Here, for example, I’ve placed the logo and used the Rectangle Tool (M) and Stroke Tool (\) to demonstrate the margin rule.
Below that, I place a trio of logos demonstrating how the logo design might be applied across full-color, monochrome, and black-and-white documents.
Finally, at the bottom of the page I place a couple of examples of the logo set against plain and patterned backgrounds.
To insert a tick and cross, to demonstrate correct and incorrect usage, create a text frame, and adjust the Font to Wingdings.
Then open up the Glyphs panel (Window > Type & Tables > Glyphs) and select the relevant glyphs from the panel that opens.
This page, ‘Rules of Use’, can be busier than some of your first pages, as this is where you really want to get into the nitty-gritty detail of how the brand asset should be used correctly.
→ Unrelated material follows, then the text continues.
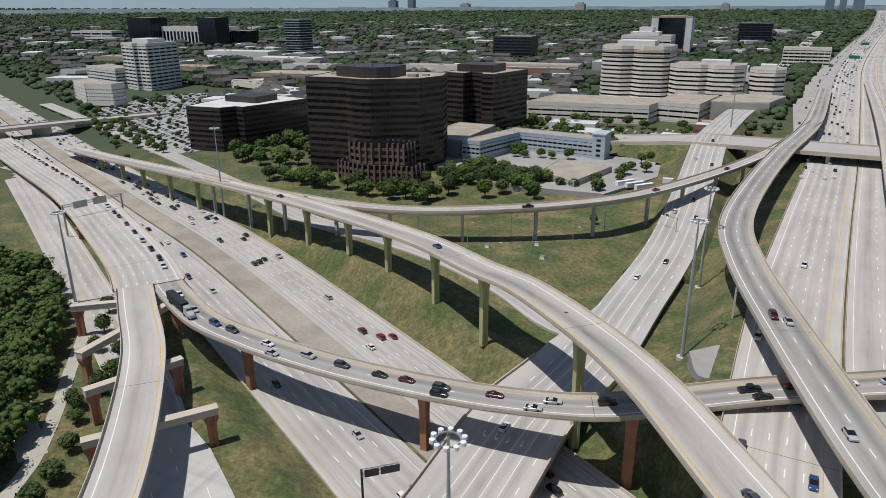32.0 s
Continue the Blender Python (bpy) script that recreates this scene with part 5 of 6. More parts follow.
# west side: round the dark offices
wood([(-330, 705), (-282, 704), (-205, 698), (-205, 706), (-285, 709), (-330, 720)], 20, 7, 4.5, 6.2, group="office trees", seed=14)
wood([(-400, 745), (-330, 725), (-318, 780), (-380, 800)], 20, 8, 5, 7, group="office trees", seed=15, joined="dense dark green broadleaf trees among buildings")
wood([(-212, 735), (-160, 740), (-150, 762), (-205, 790)], 28, 6.5, 4.5, 6.5, group="motel trees", seed=16)
wood([(-250, 860), (-140, 870), (-140, 900), (-240, 960), (-262, 940)], 20, 10, 4, 6, group="motel trees", seed=17, joined="dense dark green broadleaf trees among buildings")
wood([(-480, 725), (-450, 745), (-560, 800), (-700, 860), (-705, 850)], 40, 9, 2.6, 4, dark=True, group="car park trees", seed=18, joined="dense dark green broadleaf trees among buildings")
wood(CARPARK, 95, 13, 2.2, 3.4, dark=True, group="car park trees", seed=19, joined="dense dark green broadleaf trees among buildings")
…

Great work! The logo pages are complete, and are looking stylish, legible and comprehensive. Read on to find out how you can develop your own Brand Guidelines, using the Team Awesome document as a model...
Conclusion: Developing Your Brand Guidelines
You can use the techniques and tips we applied to the pages in Section 4 of the tutorial, above, to develop your Brand Guidelines and expand the document into a full-length document.
Consider all the elements of your branding which need to be explained, and order them in terms of importance. For example, a logo is usually the first thing that comes to mind when somebody thinks of a given company; so you should place the logo page at the start of the document.
Make sure you explain everything clearly and always provide images to demonstrate directly how you would like the reader to apply your branding. After all, a picture is worth a thousand words!
When you’ve put the finishing touches to your document, ask a friend (ideally who has little experience of or contact with your company) to review them. If they find anything unclear or confusing, you should look at presenting it in a clearer way. Brand Guidelines are usually used by designers and marketing staff, but they should also be clear enough for non-designers to understand.